SchemaAdapter adapter;

public SchemaIndexImpl(XSDSchema[] schemas) {

    this.schemas = new XSDSchema[schemas.length + 1];

    adapter = new SchemaAdapter();

    // set the schemas passed in

    for (int i = 0; i < schemas.length; i++) {

        this.schemas[i] = schemas[i];

        synchronized (this.schemas[i].eAdapters()) {

            this.schemas[i].eAdapters().add(adapter);

        }

    }

    // add the schema for xml schema itself

    this.schemas[schemas.length] = schemas[0].getSchemaForSchema();

}

I’m not sure if I have the capacity to look at this for the moment, but someone should.

Please have a look at the link Peter posted about support providers.

Best regards,

Roar Brænden

I believe you will need to create an Atlassian account to create an issue, which you should do, please. Ref: Issue tracker - GeoServer

Peter

Even with a Atlassian account, the Create button does nothing, I don’t think that I have permission to do anything other than search. In the meantime, I’ll look into reaching out to one of the support providers.

Thank you for that feedback. I was not aware there was a problem with Jira, which obviously should work for new accounts, so that we can properly track issues. We will have to look into that.

Until then, please continue to report your findings here (particularly if you can do a binary search to narrow down the version.) I have just done some work on generating (old) Docker images, which you can use to quickly obtain those you need for the search.

Peter

Hi there,

I also observed similar memory leaks with the docker images of the 2.28.1, with a store accessing images on an object storage.

We have changed our memory settings (use the -XX:MaxRAMPercentage=80 parameter instead of -Xms -Xmx parameters) and adjust our Kubernetes requests/limits and we no longer have problems.

Regards

Alexandre

Perhaps we can make another topic to figure out ticket creation?

In the past we have run into a 2000 person limit on the number of users.
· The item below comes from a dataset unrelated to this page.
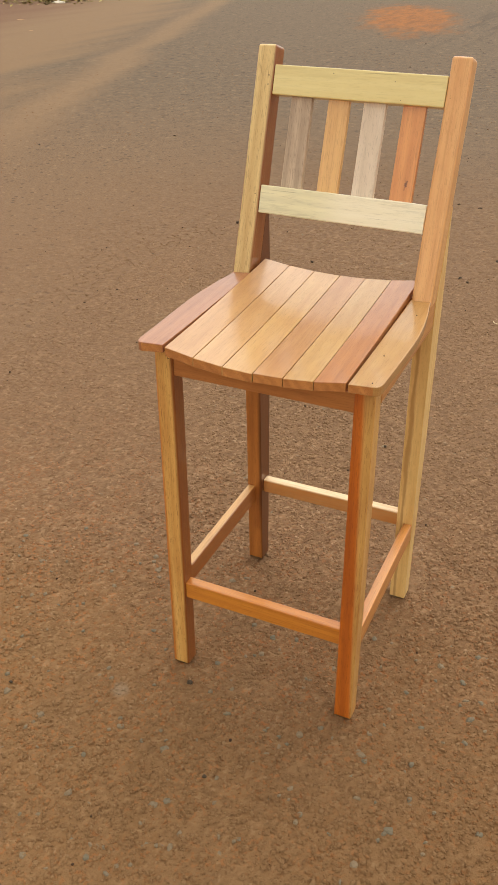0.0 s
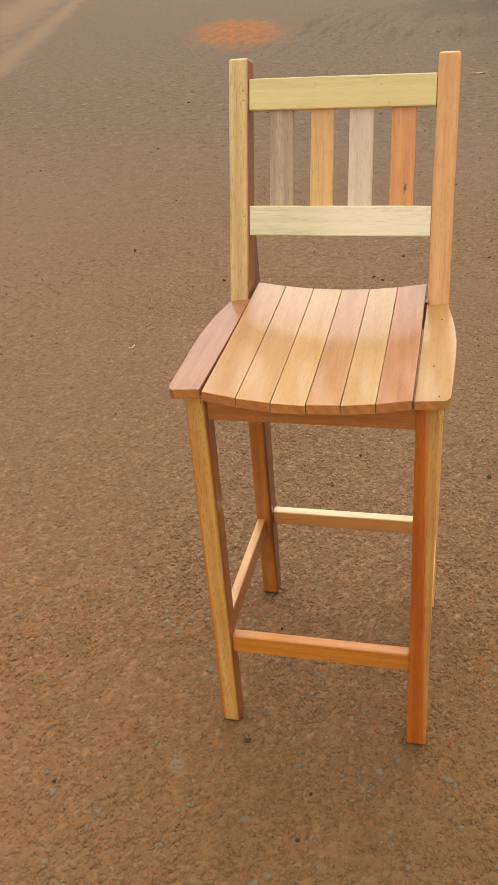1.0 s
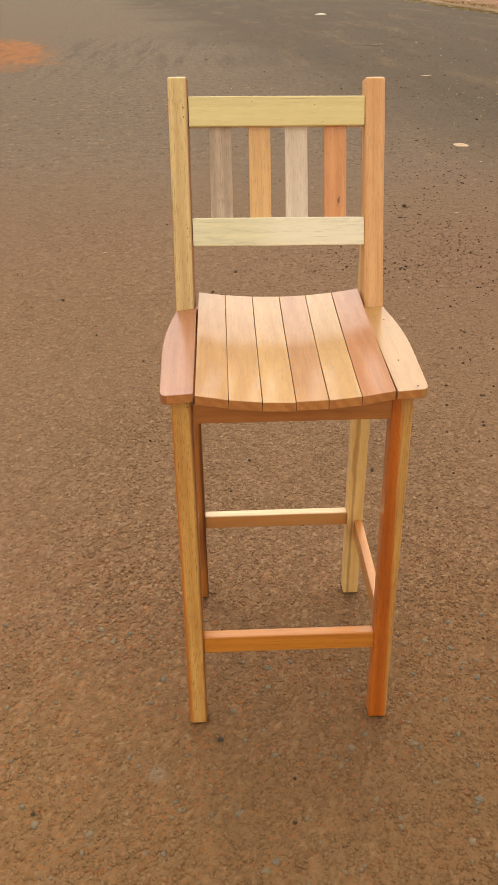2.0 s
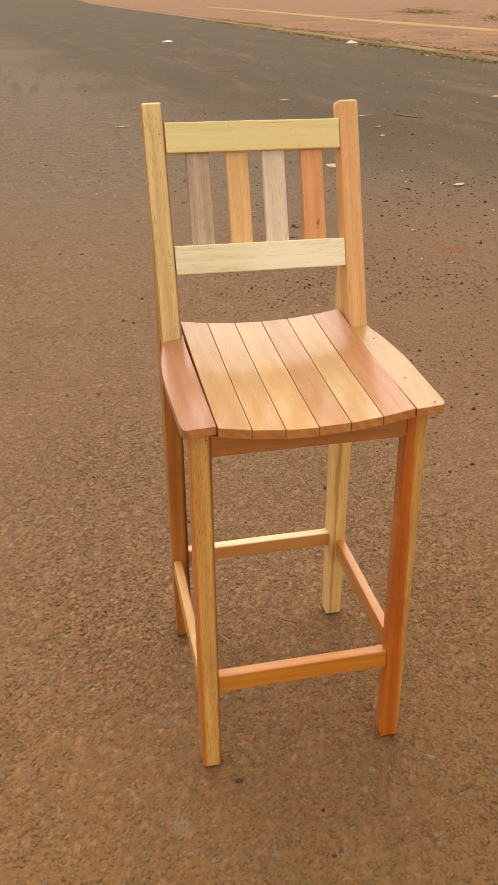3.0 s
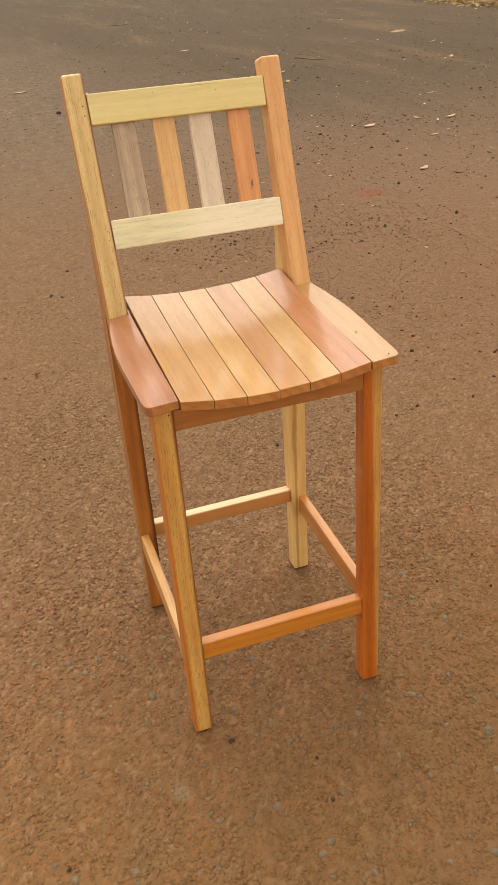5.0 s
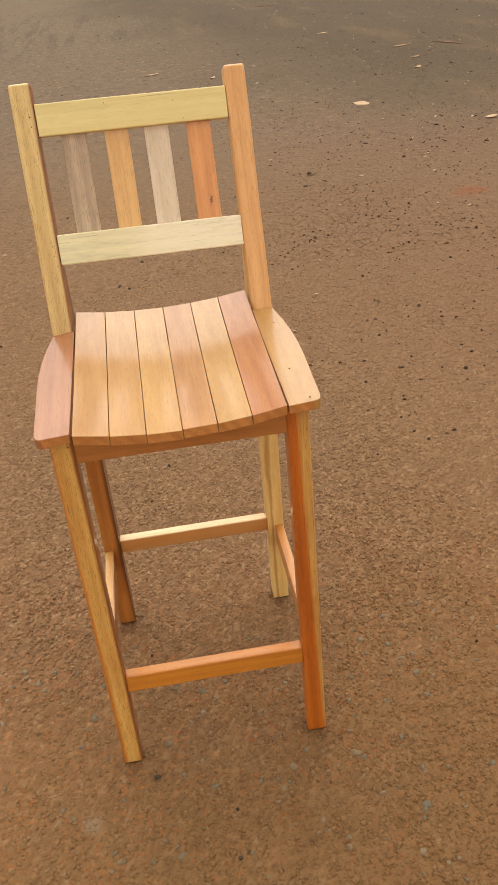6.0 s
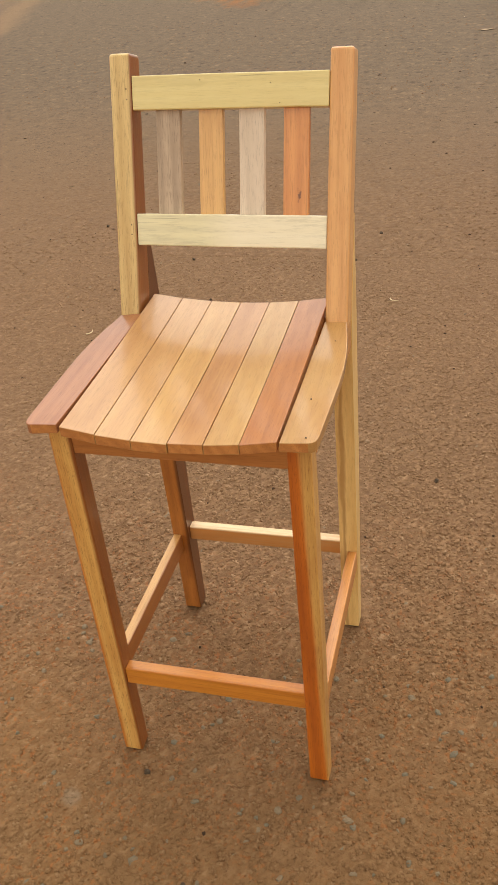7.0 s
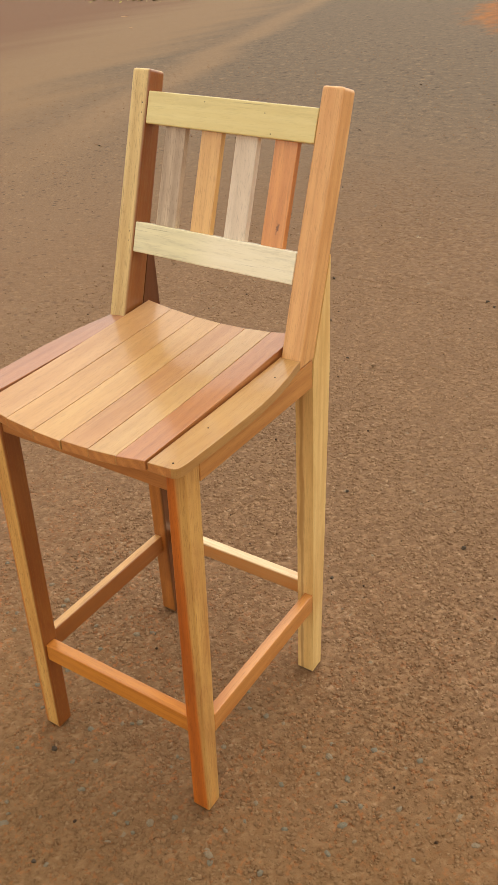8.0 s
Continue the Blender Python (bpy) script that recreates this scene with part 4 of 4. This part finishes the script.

Checking in today we have: 2667 total users, 1821 active users. The categories are active, suspended and deactivated.

I cannot figure out what the current limit of number of users is.

This discussion does indeed sound very similar to the findings I have made a few years ago and that were reported here: https://osgeo-org.atlassian.net/browse/GEOT-6517 . As mentioned earlier, the problem back then looked exactly as it does right now, and looking back at my comments at the ticket, I wasn’t sure back then, if the fix that was made maybe only fixed one part of the problem.